* **Information provided**:
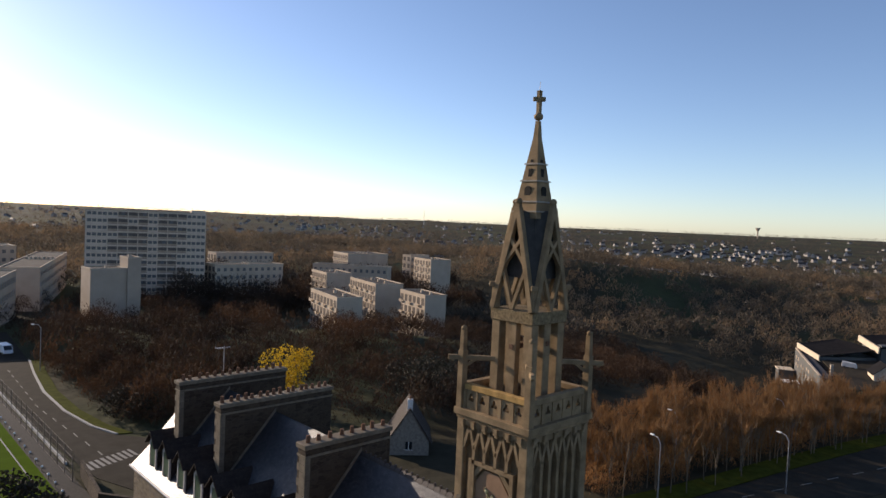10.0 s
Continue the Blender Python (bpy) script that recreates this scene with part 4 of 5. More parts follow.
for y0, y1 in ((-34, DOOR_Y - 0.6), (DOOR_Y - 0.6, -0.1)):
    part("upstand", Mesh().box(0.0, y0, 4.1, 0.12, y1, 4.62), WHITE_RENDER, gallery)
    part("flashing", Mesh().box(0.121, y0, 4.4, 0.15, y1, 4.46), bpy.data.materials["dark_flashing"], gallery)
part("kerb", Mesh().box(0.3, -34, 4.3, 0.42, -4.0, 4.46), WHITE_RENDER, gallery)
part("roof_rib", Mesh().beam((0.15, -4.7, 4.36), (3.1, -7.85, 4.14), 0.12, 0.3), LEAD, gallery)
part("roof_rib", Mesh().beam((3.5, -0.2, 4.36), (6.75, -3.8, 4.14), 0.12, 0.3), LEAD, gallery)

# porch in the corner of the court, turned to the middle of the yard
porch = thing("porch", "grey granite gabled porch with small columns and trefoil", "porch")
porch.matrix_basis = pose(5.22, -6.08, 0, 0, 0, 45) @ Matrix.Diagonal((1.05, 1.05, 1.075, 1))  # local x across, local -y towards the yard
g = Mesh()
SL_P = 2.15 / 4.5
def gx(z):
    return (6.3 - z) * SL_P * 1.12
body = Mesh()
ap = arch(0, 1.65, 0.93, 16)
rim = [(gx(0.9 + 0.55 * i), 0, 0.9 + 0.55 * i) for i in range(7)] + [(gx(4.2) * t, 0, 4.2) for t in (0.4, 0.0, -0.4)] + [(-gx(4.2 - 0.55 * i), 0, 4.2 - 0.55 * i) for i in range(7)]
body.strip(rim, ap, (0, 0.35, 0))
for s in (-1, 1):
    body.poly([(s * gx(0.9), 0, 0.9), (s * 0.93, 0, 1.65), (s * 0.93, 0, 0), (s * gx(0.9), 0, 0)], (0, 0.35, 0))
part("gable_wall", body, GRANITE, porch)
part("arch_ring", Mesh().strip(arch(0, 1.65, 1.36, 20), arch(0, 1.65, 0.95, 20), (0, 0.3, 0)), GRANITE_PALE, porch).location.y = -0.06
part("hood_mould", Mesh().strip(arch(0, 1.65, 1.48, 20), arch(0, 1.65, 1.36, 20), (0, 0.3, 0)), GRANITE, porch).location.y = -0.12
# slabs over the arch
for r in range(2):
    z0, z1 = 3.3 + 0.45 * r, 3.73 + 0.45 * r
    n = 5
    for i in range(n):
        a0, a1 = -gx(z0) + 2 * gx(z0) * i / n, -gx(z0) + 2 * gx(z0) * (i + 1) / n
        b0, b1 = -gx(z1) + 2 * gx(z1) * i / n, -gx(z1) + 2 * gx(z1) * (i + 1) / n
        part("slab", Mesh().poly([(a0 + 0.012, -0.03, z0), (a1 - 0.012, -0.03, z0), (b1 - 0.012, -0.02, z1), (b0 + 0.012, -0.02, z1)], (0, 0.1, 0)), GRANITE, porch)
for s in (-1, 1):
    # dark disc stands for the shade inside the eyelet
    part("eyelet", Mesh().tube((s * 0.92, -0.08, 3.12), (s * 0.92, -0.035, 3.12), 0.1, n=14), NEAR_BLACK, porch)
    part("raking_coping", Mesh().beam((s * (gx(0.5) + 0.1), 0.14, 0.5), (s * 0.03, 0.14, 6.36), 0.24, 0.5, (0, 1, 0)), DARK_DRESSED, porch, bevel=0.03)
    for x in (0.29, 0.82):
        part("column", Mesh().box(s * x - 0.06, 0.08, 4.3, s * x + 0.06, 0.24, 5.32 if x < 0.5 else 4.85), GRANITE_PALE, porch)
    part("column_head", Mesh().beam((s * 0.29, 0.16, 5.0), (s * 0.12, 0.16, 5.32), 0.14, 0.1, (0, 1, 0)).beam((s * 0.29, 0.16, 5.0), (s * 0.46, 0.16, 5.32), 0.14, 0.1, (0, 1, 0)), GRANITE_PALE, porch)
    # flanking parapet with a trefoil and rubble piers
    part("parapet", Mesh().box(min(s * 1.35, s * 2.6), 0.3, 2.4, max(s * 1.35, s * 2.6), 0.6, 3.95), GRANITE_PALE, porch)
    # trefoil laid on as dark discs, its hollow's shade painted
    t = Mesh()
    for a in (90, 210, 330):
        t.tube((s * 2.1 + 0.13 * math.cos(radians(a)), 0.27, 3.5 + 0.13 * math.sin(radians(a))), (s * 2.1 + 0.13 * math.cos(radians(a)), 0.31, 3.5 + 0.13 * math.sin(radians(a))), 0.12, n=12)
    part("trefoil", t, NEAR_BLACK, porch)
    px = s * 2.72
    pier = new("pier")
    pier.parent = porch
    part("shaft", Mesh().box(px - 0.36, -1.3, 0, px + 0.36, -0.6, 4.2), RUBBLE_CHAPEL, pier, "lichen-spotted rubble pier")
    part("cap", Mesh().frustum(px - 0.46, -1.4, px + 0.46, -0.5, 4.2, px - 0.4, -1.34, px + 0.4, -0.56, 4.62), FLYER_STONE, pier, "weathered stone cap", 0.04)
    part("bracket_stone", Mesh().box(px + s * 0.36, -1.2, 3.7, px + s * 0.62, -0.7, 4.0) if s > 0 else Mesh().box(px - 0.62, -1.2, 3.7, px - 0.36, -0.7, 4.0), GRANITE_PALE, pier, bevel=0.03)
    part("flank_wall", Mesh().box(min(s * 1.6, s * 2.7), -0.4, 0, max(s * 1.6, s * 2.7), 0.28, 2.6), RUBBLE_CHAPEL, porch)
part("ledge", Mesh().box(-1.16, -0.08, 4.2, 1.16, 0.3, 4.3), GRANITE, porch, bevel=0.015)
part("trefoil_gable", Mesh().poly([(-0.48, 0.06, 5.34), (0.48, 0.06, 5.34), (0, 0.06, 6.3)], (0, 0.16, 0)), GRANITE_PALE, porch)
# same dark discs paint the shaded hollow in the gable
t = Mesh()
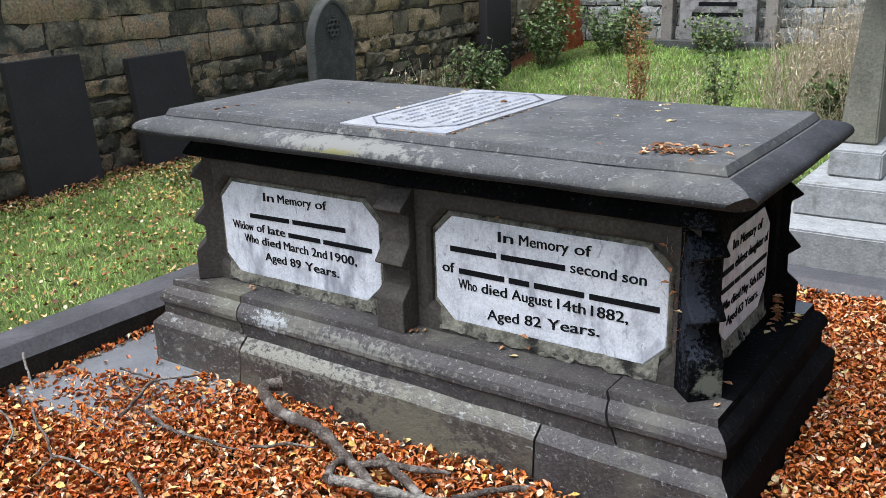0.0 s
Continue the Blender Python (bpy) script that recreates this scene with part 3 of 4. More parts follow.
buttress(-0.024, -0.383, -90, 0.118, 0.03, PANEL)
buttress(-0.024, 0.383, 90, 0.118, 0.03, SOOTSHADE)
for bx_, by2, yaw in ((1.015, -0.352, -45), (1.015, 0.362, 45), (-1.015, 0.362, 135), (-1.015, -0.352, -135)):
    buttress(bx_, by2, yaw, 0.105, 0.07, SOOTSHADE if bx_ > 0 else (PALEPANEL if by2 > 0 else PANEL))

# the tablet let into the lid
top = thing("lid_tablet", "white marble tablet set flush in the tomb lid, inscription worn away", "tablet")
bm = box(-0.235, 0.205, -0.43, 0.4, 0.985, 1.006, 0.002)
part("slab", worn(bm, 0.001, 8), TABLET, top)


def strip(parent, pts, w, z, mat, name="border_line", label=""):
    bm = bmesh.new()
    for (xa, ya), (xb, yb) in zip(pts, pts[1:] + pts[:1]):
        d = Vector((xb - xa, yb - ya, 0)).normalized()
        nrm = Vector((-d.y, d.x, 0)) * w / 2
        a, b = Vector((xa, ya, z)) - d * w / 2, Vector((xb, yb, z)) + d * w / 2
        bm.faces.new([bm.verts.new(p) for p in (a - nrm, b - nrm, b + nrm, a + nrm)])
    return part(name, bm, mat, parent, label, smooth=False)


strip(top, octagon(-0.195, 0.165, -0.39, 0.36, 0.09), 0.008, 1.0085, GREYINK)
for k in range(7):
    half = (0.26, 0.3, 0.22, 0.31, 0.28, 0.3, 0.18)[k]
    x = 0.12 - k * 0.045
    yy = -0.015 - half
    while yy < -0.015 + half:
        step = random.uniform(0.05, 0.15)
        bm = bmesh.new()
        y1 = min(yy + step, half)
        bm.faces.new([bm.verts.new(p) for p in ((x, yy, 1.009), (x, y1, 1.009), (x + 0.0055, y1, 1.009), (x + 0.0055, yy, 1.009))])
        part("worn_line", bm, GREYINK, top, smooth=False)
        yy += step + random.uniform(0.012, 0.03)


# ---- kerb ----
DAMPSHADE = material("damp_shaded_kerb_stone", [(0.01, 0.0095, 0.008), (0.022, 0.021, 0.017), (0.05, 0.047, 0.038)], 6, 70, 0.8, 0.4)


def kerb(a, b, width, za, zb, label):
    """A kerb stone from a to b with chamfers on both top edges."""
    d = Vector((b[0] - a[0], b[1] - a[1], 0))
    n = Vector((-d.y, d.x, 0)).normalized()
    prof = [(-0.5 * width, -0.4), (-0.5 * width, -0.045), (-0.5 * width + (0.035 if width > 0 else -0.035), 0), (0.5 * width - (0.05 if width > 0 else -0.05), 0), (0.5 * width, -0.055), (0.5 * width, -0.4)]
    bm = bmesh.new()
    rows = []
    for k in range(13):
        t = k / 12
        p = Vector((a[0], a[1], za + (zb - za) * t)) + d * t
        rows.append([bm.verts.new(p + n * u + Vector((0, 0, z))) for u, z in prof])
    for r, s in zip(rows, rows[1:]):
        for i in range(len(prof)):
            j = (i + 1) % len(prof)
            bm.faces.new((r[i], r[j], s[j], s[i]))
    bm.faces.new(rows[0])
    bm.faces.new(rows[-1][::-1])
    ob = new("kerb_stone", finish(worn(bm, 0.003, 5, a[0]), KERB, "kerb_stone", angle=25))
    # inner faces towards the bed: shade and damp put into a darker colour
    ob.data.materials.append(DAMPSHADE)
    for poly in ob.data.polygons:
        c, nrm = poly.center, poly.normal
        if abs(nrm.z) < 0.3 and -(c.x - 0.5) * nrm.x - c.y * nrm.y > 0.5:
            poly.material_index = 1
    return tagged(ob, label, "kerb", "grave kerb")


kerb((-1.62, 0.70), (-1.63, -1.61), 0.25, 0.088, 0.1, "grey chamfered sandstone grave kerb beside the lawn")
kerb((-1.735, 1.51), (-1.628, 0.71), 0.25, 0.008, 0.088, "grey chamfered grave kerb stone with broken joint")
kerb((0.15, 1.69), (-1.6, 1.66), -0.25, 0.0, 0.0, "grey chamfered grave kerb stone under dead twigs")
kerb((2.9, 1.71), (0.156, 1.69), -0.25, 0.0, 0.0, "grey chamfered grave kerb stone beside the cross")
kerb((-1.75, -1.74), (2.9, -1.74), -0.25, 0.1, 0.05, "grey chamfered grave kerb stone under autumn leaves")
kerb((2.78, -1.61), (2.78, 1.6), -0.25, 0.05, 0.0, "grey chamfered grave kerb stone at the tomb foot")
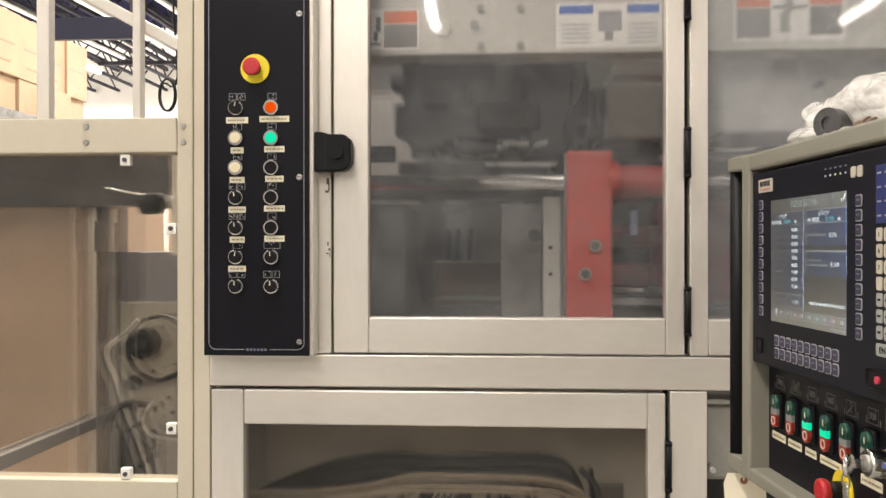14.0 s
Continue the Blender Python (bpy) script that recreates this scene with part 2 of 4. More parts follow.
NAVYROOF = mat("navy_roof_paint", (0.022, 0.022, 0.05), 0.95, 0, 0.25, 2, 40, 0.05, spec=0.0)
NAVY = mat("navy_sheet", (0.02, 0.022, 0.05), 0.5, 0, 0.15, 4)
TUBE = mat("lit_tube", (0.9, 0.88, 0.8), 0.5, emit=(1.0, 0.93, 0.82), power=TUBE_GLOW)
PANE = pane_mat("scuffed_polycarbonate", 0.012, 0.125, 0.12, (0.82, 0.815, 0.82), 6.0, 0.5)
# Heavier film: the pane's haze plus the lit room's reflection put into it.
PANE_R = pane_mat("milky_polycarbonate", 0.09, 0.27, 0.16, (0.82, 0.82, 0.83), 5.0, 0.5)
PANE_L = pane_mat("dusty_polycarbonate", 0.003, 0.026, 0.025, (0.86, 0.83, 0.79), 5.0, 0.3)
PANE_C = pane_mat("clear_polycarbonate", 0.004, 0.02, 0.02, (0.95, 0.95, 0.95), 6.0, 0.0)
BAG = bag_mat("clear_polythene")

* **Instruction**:
Your task is to print the lines from the one containing "3 of 4. More parts follow." through the one containing "8), TABLET, top)", exactly and with nothing added.

* **Completed task**:
Continue the Blender Python (bpy) script that recreates this scene with part 3 of 4. More parts follow.
buttress(-0.024, -0.383, -90, 0.118, 0.03, PANEL)
buttress(-0.024, 0.383, 90, 0.118, 0.03, SOOTSHADE)
for bx_, by2, yaw in ((1.015, -0.352, -45), (1.015, 0.362, 45), (-1.015, 0.362, 135), (-1.015, -0.352, -135)):
    buttress(bx_, by2, yaw, 0.105, 0.07, SOOTSHADE if bx_ > 0 else (PALEPANEL if by2 > 0 else PANEL))

# the tablet let into the lid
top = thing("lid_tablet", "white marble tablet set flush in the tomb lid, inscription worn away", "tablet")
bm = box(-0.235, 0.205, -0.43, 0.4, 0.985, 1.006, 0.002)
part("slab", worn(bm, 0.001, 8), TABLET, top)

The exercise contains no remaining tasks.